→ **Record extracts**:
==============================

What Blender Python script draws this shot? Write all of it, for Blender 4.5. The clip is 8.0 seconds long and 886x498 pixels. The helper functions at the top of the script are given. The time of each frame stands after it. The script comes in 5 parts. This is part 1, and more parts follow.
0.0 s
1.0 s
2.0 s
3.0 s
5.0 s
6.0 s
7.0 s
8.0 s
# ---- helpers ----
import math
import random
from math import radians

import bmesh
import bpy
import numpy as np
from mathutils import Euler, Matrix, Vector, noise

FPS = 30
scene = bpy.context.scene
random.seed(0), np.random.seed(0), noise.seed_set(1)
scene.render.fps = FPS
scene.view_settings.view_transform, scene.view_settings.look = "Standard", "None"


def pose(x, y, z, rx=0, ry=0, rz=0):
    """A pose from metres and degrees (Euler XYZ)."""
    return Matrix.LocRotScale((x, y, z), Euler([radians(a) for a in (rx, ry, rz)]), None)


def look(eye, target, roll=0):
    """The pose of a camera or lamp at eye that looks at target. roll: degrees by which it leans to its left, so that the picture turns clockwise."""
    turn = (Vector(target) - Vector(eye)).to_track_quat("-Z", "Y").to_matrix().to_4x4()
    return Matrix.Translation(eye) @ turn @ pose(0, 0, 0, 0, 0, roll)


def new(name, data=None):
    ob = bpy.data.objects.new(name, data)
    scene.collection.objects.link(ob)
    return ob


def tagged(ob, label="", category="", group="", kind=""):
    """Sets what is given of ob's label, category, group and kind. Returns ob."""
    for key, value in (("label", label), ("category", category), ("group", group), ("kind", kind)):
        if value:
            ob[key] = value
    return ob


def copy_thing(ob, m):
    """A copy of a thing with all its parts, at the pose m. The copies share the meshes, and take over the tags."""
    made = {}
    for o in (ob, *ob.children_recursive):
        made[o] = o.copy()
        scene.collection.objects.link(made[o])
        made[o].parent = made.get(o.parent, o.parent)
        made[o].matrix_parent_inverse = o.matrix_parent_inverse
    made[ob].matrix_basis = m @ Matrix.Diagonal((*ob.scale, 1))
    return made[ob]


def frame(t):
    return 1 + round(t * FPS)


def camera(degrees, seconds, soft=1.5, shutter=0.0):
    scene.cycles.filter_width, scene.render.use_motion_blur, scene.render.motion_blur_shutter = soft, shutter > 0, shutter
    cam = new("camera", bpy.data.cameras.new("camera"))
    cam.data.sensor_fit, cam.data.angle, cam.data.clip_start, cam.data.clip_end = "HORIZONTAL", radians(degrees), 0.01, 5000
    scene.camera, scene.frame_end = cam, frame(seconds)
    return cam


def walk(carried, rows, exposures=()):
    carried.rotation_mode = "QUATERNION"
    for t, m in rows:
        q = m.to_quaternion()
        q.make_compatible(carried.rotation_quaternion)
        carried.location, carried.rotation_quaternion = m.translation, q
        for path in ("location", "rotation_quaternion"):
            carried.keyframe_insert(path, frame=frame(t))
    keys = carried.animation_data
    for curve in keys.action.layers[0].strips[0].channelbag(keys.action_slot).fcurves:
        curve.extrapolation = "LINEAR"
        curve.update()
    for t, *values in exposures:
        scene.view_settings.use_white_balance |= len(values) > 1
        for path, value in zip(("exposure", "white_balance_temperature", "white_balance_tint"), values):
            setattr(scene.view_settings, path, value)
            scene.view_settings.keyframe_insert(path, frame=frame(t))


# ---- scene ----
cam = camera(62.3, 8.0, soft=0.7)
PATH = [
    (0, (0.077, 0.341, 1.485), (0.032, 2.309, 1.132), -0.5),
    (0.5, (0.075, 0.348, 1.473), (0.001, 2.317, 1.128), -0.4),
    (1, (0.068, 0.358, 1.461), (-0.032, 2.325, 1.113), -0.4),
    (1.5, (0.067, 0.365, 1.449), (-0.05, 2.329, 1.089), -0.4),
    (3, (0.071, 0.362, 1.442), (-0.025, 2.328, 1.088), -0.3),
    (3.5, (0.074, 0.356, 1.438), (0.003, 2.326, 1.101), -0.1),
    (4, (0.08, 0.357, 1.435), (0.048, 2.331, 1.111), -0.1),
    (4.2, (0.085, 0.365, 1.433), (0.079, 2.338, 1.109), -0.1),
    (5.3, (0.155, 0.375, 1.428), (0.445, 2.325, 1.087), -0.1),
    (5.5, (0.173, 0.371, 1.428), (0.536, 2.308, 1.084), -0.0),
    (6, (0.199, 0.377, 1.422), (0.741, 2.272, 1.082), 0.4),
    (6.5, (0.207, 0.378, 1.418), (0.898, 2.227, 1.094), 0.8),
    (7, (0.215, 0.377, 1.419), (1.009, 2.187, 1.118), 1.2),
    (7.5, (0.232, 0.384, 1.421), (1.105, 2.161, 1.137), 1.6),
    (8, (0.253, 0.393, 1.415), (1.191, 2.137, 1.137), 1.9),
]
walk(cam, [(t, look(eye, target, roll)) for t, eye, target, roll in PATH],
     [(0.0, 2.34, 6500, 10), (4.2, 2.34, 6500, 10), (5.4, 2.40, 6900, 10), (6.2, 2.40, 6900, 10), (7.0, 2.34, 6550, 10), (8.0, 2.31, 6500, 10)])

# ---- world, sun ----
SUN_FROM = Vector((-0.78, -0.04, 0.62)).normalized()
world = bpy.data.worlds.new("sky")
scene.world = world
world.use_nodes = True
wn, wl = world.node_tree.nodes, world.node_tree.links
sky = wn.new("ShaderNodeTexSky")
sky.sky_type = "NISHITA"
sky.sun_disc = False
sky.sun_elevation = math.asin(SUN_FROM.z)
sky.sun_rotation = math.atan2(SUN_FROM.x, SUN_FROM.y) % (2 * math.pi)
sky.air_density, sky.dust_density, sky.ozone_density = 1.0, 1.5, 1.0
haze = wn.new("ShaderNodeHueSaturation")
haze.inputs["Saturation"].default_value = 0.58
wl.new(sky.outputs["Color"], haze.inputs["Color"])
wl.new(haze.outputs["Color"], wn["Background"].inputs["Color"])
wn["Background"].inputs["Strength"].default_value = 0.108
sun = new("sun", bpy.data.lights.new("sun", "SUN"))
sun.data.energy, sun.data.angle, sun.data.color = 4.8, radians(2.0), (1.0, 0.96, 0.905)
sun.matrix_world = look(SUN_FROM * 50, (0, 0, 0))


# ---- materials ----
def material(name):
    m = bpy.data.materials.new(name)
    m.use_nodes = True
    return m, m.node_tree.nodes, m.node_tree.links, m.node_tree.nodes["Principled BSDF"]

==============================

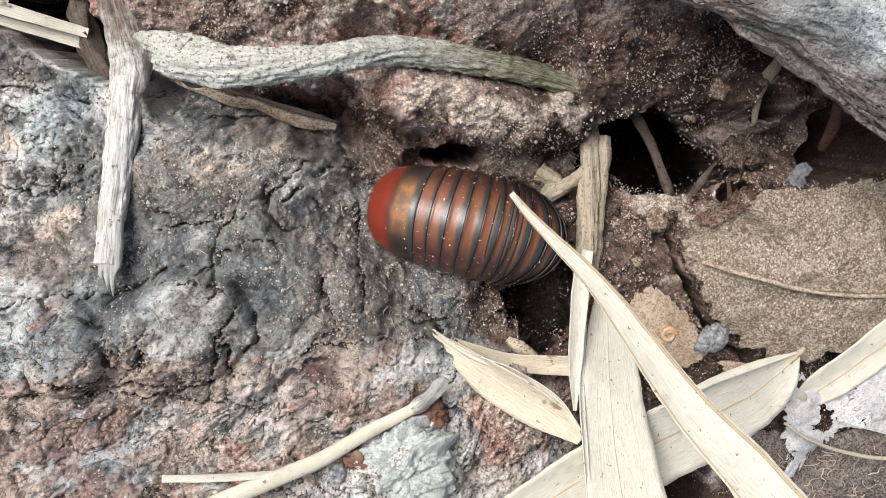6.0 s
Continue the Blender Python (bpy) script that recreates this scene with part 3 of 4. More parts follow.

==============================

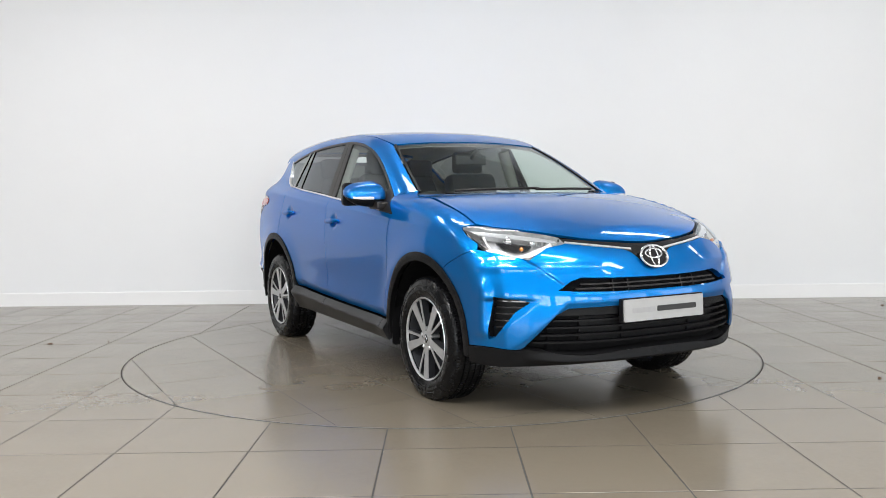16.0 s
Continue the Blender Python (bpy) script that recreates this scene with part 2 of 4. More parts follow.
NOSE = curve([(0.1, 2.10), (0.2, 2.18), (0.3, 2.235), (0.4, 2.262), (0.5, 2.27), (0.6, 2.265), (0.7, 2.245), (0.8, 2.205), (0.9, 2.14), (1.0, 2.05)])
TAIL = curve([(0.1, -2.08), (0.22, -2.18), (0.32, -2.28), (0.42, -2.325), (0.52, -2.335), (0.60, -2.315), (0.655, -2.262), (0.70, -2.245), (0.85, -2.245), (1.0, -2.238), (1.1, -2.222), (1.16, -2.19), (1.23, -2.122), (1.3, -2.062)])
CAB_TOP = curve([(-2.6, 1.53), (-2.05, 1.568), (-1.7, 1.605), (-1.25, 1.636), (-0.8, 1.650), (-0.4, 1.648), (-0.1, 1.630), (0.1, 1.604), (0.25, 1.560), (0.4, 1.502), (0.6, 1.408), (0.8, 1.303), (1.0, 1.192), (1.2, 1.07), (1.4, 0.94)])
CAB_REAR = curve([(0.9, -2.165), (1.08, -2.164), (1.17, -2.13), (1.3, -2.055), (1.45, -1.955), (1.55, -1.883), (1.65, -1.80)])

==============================

→ **Problem statement**: Across all the entries, count the lines that contain the word "target" and give the number by itself.

→ **Correct output**: 4